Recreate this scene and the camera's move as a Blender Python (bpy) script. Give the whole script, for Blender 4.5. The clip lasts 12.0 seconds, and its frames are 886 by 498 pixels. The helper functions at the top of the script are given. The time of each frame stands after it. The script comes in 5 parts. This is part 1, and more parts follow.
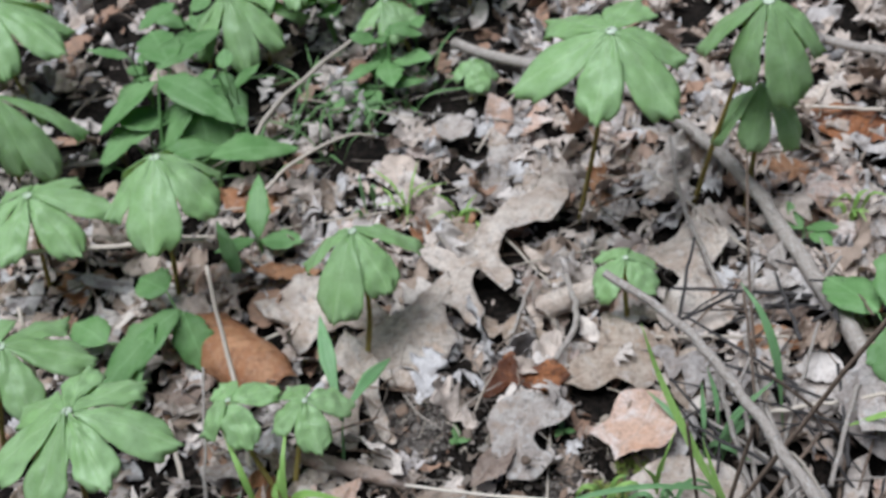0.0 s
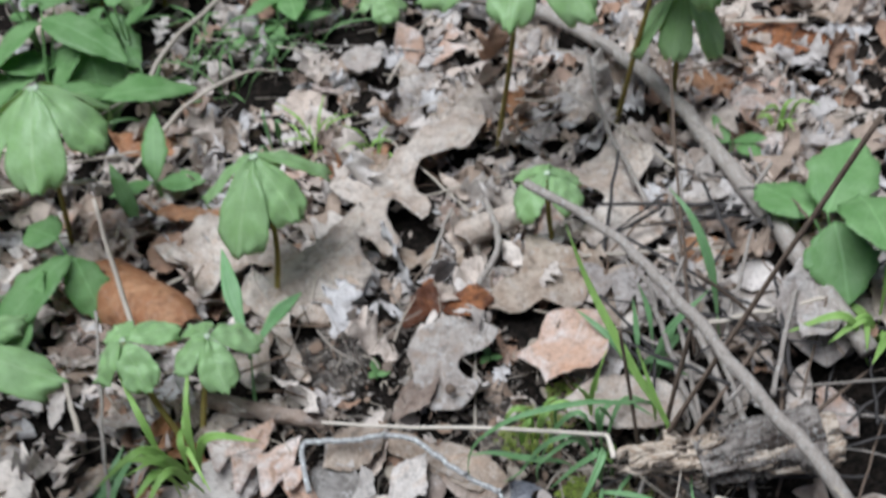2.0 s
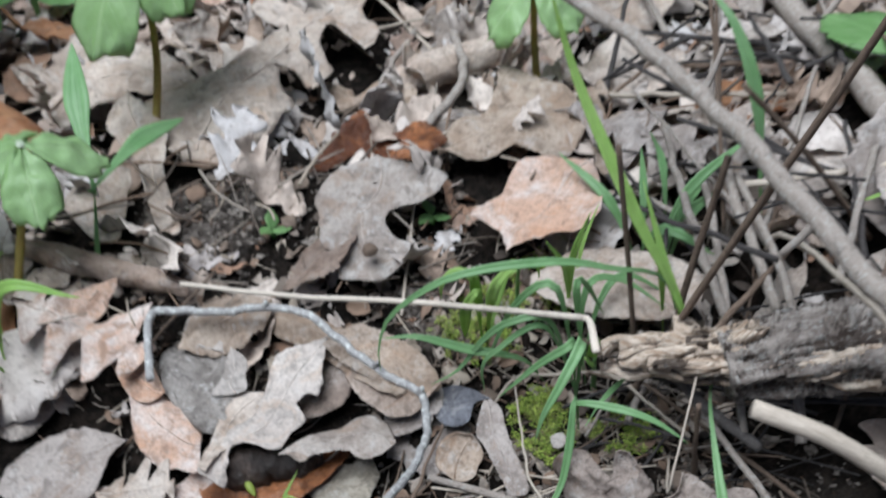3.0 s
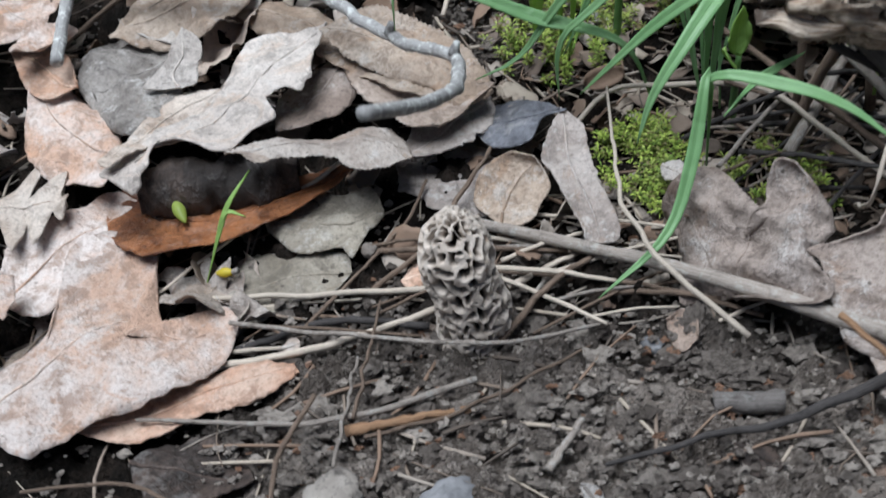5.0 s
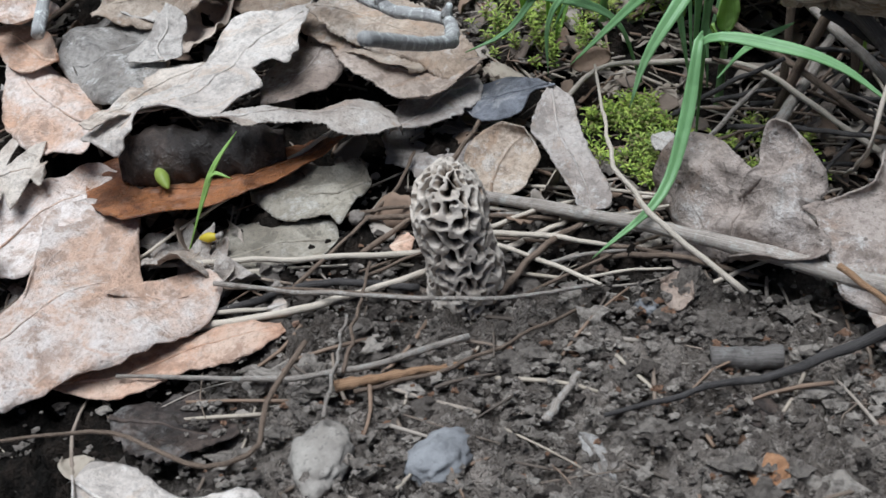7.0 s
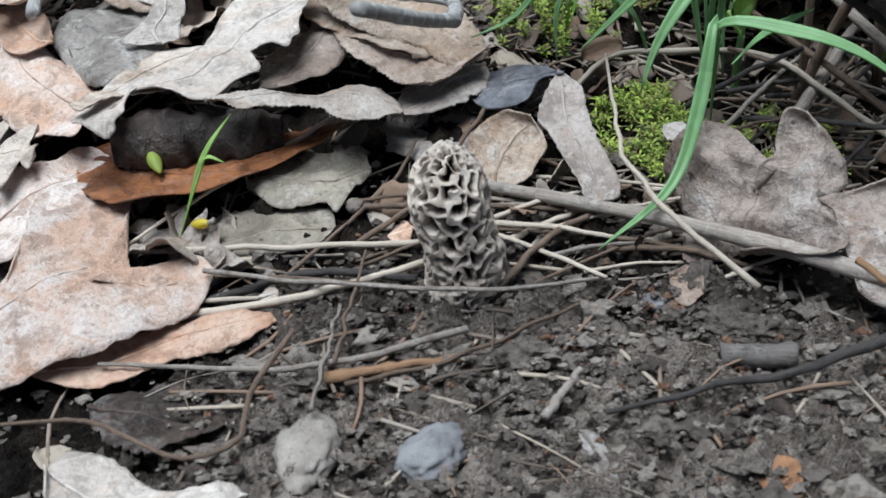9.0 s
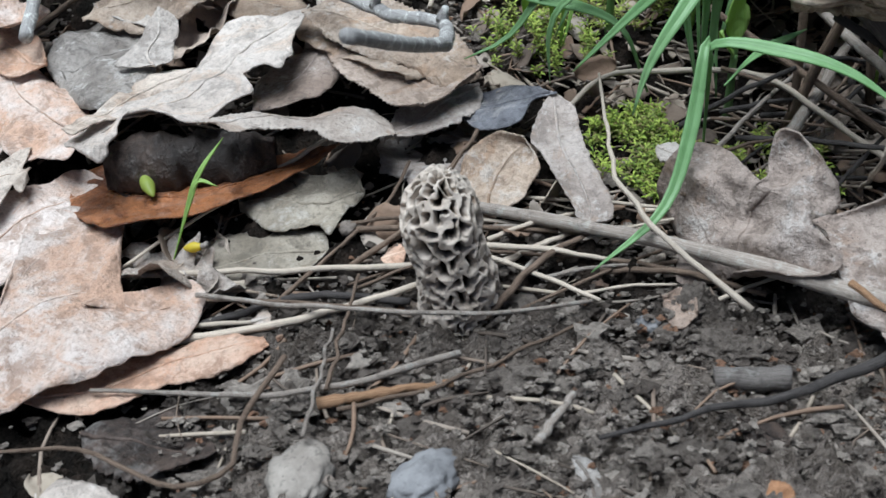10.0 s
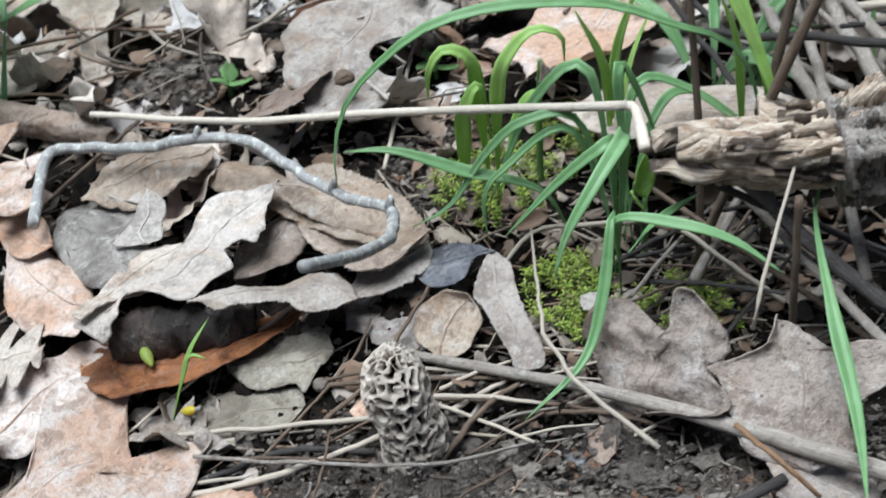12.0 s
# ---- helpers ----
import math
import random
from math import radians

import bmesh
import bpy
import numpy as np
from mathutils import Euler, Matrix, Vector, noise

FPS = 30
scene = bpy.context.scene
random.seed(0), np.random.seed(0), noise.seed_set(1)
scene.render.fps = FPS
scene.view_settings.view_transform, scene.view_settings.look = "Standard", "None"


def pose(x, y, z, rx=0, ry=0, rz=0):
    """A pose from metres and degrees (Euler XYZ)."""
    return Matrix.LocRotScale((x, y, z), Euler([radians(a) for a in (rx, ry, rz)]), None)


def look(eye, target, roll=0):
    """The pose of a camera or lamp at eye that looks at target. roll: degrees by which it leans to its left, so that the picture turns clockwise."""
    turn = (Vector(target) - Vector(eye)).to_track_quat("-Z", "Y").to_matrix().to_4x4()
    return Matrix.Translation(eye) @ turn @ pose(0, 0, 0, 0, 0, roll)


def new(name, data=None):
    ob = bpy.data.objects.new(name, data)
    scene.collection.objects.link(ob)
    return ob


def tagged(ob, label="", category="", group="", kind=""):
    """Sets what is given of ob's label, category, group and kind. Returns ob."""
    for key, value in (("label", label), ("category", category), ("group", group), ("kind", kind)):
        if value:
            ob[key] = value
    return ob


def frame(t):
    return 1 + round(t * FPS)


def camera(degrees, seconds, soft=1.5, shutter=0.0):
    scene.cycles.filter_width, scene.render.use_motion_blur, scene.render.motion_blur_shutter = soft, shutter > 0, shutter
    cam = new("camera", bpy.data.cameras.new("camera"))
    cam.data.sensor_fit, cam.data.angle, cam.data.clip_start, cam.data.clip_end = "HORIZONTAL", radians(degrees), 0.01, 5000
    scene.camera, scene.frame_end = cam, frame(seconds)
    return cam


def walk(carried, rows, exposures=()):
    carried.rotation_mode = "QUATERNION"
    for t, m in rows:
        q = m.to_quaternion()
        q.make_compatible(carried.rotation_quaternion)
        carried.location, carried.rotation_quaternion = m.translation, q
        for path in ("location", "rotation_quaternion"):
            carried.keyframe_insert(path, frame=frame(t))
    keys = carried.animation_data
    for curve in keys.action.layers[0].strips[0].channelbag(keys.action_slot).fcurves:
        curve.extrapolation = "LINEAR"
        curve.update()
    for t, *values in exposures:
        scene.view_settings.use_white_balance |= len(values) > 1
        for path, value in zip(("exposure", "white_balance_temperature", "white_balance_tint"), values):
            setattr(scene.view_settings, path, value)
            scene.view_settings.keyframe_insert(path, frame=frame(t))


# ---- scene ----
cam = camera(42.0, 12.0, shutter=0.5)
PATH = [
    (0, (0.091, 0.177, 0.695), (0.095, 1.66, -0.647), -11.3),
    (0.5, (0.081, 0.184, 0.694), (0.083, 1.641, -0.676), -10.5),
    (1, (0.084, 0.18, 0.704), (0.073, 1.648, -0.654), -11.2),
    (1.5, (0.092, 0.184, 0.686), (0.181, 1.632, -0.691), -9.3),
    (2, (0.091, 0.188, 0.621), (0.215, 1.634, -0.756), -10.7),
    (2.5, (0.112, 0.235, 0.502), (0.258, 1.729, -0.818), -9.3),
    (3, (0.125, 0.29, 0.398), (0.231, 1.728, -0.989), -7.1),
    (3.5, (0.124, 0.321, 0.331), (0.218, 1.766, -1.049), -5.4),
    (3.7, (0.13, 0.337, 0.306), (0.170, 1.786, -1.071), -6.0),
    (5.5, (0.126, 0.334, 0.166), (0.089, 1.91, -1.065), -6.7),
    (6, (0.121, 0.328, 0.163), (0.142, 1.926, -1.04), -4.9),
    (6.5, (0.118, 0.321, 0.163), (0.166, 1.91, -1.051), -4.0),
    (7, (0.118, 0.324, 0.162), (0.165, 1.929, -1.03), -4.3),
    (8.8, (0.123, 0.331, 0.151), (0.132, 1.942, -1.035), -4.2),
    (9, (0.122, 0.33, 0.151), (0.14, 1.949, -1.024), -4.0),
    (9.5, (0.125, 0.333, 0.151), (0.138, 1.958, -1.014), -4.3),
    (10, (0.124, 0.332, 0.153), (0.142, 1.96, -1.007), -4.3),
    (10.5, (0.129, 0.327, 0.159), (0.181, 1.955, -1.001), -4.7),
    (11, (0.12, 0.322, 0.177), (0.178, 1.969, -0.956), -5.4),
    (11.5, (0.13, 0.316, 0.193), (0.153, 1.97, -0.932), -6.8),
    (12, (0.138, 0.31, 0.205), (0.173, 1.974, -0.903), -7.5),
]
walk(cam, [(t, look(eye, target, roll)) for t, eye, target, roll in PATH], [(0.0, 0.15, 5700, 8), (2.0, 0.15, 5700, 7), (3.0, 0.20, 5700, 7), (3.7, 0.16, 5700, 7), (5.4, 0.36, 5700, 6), (7.2, 0.36, 5700, 5), (8.8, 0.44, 5700, 4), (10.8, 0.48, 5700, 4), (12.0, 0.56, 5700, 3)])
cam.data.dof.use_dof = True
cam.data.dof.focus_distance = 0.29
cam.data.dof.aperture_fstop = 38.0

# ---- sky and light: an overcast spring wood ----
world = bpy.data.worlds.new("sky")
scene.world = world
world.use_nodes = True
wn, wl = world.node_tree.nodes, world.node_tree.links
sky = wn.new("ShaderNodeTexSky")
sky.sky_type, sky.sun_disc = "NISHITA", False
sky.sun_elevation, sky.sun_rotation = radians(79), radians(-106)
wl.new(sky.outputs["Color"], wn["Background"].inputs["Color"])
sky.air_density, sky.dust_density, sky.ozone_density = 0.8, 4.0, 0.6
wn["Background"].inputs["Strength"].default_value = 0.032
sun = new("sun", bpy.data.lights.new("sun", "SUN"))
sun.data.energy, sun.data.angle, sun.data.color = 3.9, radians(44), (1.0, 0.984, 0.972)
sun.matrix_world = look((-0.18 * 5, -0.05 * 5, 0.98 * 5), (0, 0, 0))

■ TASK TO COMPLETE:
Make an exact copy of all the material, but keep the pictures out of it.

■ RESULT FOR THIS TASK:
Recreate this scene and the camera's move as a Blender Python (bpy) script. Give the whole script, for Blender 4.5. The clip lasts 12.0 seconds, and its frames are 886 by 498 pixels. The helper functions at the top of the script are given. The time of each frame stands after it. The script comes in 5 parts. This is part 1, and more parts follow.
0.0 s
2.0 s
3.0 s
5.0 s
7.0 s
9.0 s
10.0 s
12.0 s
# ---- helpers ----
import math
import random
from math import radians

import bmesh
import bpy
import numpy as np
from mathutils import Euler, Matrix, Vector, noise

FPS = 30
scene = bpy.context.scene
random.seed(0), np.random.seed(0), noise.seed_set(1)
scene.render.fps = FPS
scene.view_settings.view_transform, scene.view_settings.look = "Standard", "None"


def pose(x, y, z, rx=0, ry=0, rz=0):
    """A pose from metres and degrees (Euler XYZ)."""
    return Matrix.LocRotScale((x, y, z), Euler([radians(a) for a in (rx, ry, rz)]), None)


def look(eye, target, roll=0):
    """The pose of a camera or lamp at eye that looks at target. roll: degrees by which it leans to its left, so that the picture turns clockwise."""
    turn = (Vector(target) - Vector(eye)).to_track_quat("-Z", "Y").to_matrix().to_4x4()
    return Matrix.Translation(eye) @ turn @ pose(0, 0, 0, 0, 0, roll)


def new(name, data=None):
    ob = bpy.data.objects.new(name, data)
    scene.collection.objects.link(ob)
    return ob


def tagged(ob, label="", category="", group="", kind=""):
    """Sets what is given of ob's label, category, group and kind. Returns ob."""
    for key, value in (("label", label), ("category", category), ("group", group), ("kind", kind)):
        if value:
            ob[key] = value
    return ob


def frame(t):
    return 1 + round(t * FPS)


def camera(degrees, seconds, soft=1.5, shutter=0.0):
    scene.cycles.filter_width, scene.render.use_motion_blur, scene.render.motion_blur_shutter = soft, shutter > 0, shutter
    cam = new("camera", bpy.data.cameras.new("camera"))
    cam.data.sensor_fit, cam.data.angle, cam.data.clip_start, cam.data.clip_end = "HORIZONTAL", radians(degrees), 0.01, 5000
    scene.camera, scene.frame_end = cam, frame(seconds)
    return cam


def walk(carried, rows, exposures=()):
    carried.rotation_mode = "QUATERNION"
    for t, m in rows:
        q = m.to_quaternion()
        q.make_compatible(carried.rotation_quaternion)
        carried.location, carried.rotation_quaternion = m.translation, q
        for path in ("location", "rotation_quaternion"):
            carried.keyframe_insert(path, frame=frame(t))
    keys = carried.animation_data
    for curve in keys.action.layers[0].strips[0].channelbag(keys.action_slot).fcurves:
        curve.extrapolation = "LINEAR"
        curve.update()
    for t, *values in exposures:
        scene.view_settings.use_white_balance |= len(values) > 1
        for path, value in zip(("exposure", "white_balance_temperature", "white_balance_tint"), values):
            setattr(scene.view_settings, path, value)
            scene.view_settings.keyframe_insert(path, frame=frame(t))


# ---- scene ----
cam = camera(42.0, 12.0, shutter=0.5)
PATH = [
    (0, (0.091, 0.177, 0.695), (0.095, 1.66, -0.647), -11.3),
    (0.5, (0.081, 0.184, 0.694), (0.083, 1.641, -0.676), -10.5),
    (1, (0.084, 0.18, 0.704), (0.073, 1.648, -0.654), -11.2),
    (1.5, (0.092, 0.184, 0.686), (0.181, 1.632, -0.691), -9.3),
    (2, (0.091, 0.188, 0.621), (0.215, 1.634, -0.756), -10.7),
    (2.5, (0.112, 0.235, 0.502), (0.258, 1.729, -0.818), -9.3),
    (3, (0.125, 0.29, 0.398), (0.231, 1.728, -0.989), -7.1),
    (3.5, (0.124, 0.321, 0.331), (0.218, 1.766, -1.049), -5.4),
    (3.7, (0.13, 0.337, 0.306), (0.170, 1.786, -1.071), -6.0),
    (5.5, (0.126, 0.334, 0.166), (0.089, 1.91, -1.065), -6.7),
    (6, (0.121, 0.328, 0.163), (0.142, 1.926, -1.04), -4.9),
    (6.5, (0.118, 0.321, 0.163), (0.166, 1.91, -1.051), -4.0),
    (7, (0.118, 0.324, 0.162), (0.165, 1.929, -1.03), -4.3),
    (8.8, (0.123, 0.331, 0.151), (0.132, 1.942, -1.035), -4.2),
    (9, (0.122, 0.33, 0.151), (0.14, 1.949, -1.024), -4.0),
    (9.5, (0.125, 0.333, 0.151), (0.138, 1.958, -1.014), -4.3),
    (10, (0.124, 0.332, 0.153), (0.142, 1.96, -1.007), -4.3),
    (10.5, (0.129, 0.327, 0.159), (0.181, 1.955, -1.001), -4.7),
    (11, (0.12, 0.322, 0.177), (0.178, 1.969, -0.956), -5.4),
    (11.5, (0.13, 0.316, 0.193), (0.153, 1.97, -0.932), -6.8),
    (12, (0.138, 0.31, 0.205), (0.173, 1.974, -0.903), -7.5),
]
walk(cam, [(t, look(eye, target, roll)) for t, eye, target, roll in PATH], [(0.0, 0.15, 5700, 8), (2.0, 0.15, 5700, 7), (3.0, 0.20, 5700, 7), (3.7, 0.16, 5700, 7), (5.4, 0.36, 5700, 6), (7.2, 0.36, 5700, 5), (8.8, 0.44, 5700, 4), (10.8, 0.48, 5700, 4), (12.0, 0.56, 5700, 3)])
cam.data.dof.use_dof = True
cam.data.dof.focus_distance = 0.29
cam.data.dof.aperture_fstop = 38.0

# ---- sky and light: an overcast spring wood ----
world = bpy.data.worlds.new("sky")
scene.world = world
world.use_nodes = True
wn, wl = world.node_tree.nodes, world.node_tree.links
sky = wn.new("ShaderNodeTexSky")
sky.sky_type, sky.sun_disc = "NISHITA", False
sky.sun_elevation, sky.sun_rotation = radians(79), radians(-106)
wl.new(sky.outputs["Color"], wn["Background"].inputs["Color"])
sky.air_density, sky.dust_density, sky.ozone_density = 0.8, 4.0, 0.6
wn["Background"].inputs["Strength"].default_value = 0.032
sun = new("sun", bpy.data.lights.new("sun", "SUN"))
sun.data.energy, sun.data.angle, sun.data.color = 3.9, radians(44), (1.0, 0.984, 0.972)
sun.matrix_world = look((-0.18 * 5, -0.05 * 5, 0.98 * 5), (0, 0, 0))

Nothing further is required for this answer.